A Modal One-Way Navier-Stokes Approach to Modelling Non-Modal Boundary Layer Instabilities
E. J. Badcock, S. Mughal
TL;DR
This paper introduces modal One-Way Navier-Stokes (M-OWNS), a stability-analysis framework that combines the computational efficiency of modal approaches (PSE-like structure) with the robustness of OWNS-R by preserving the streamwise pressure gradient term $\partial p/\partial x$ and using a recursive projection operator. M-OWNS stabilises the streamwise march without a minimum step-size constraint, while retaining the ability to capture both modal and non-modal disturbance dynamics.
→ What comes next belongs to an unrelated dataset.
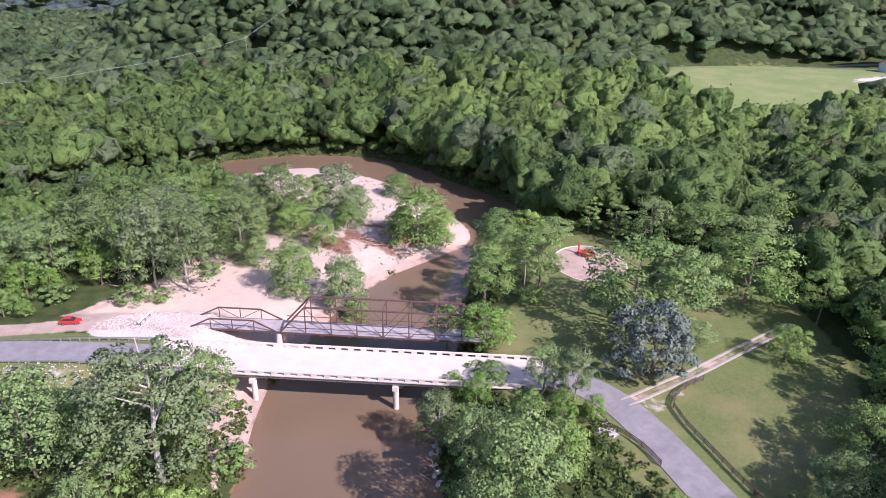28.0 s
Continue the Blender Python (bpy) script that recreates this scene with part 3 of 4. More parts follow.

A carefully designed adaptive wavenumber iteration and a set of recursion-parameters $\beta^{\pm}$ enable stable parabolisation across subsonic, transonic, and supersonic boundary layers, including three-dimensional configurations and acoustic receptivity phenomena. Validation across flat-plate, swept-cylinder, and Mach 4.5 boundary layers demonstrates that M-OWNS reproduces modal and non-modal features with comparable fidelity to OWNS-R and LHNS but at substantially reduced computational cost—often by factors of 5–30 or more—thereby enabling efficient practical engineering analyses of receptivity and disturbance evolution in complex flows.
Abstract
This paper presents a method to solve the modal form of the linearised one-way Navier-Stokes (OWNS) equations for investigating disturbance development in developing subsonic and supersonic boundary layers. The modal framework offers significant advantages in robustness and computational efficiency over the conventional non-modal OWNS framework. Notably, we demonstrate that modal OWNS (M-OWNS) retains the capability to capture non-modal disturbance development. Our technique leverages the modal ansatz of parabolised stability equations (PSE) whilst employing the recursion-parameter parabolisation strategy of non-modal OWNS to stabilise the streamwise-marching modal algorithm. A key contribution is that we overcome the minimum streamwise step-size requirement that constrains conventional PSE in capturing short-scale disturbance evolution. We demonstrate through canonical test cases that fine-scale variations in the baseflow can be captured effectively. The M-OWNS procedure permits arbitrarily small streamwisemarching step-sizes whilst maintaining stability. Crucially, we find the algorithm to be more robust than conventional non-modal OWNS, whilst recovering identical modal and non-modal phenomena.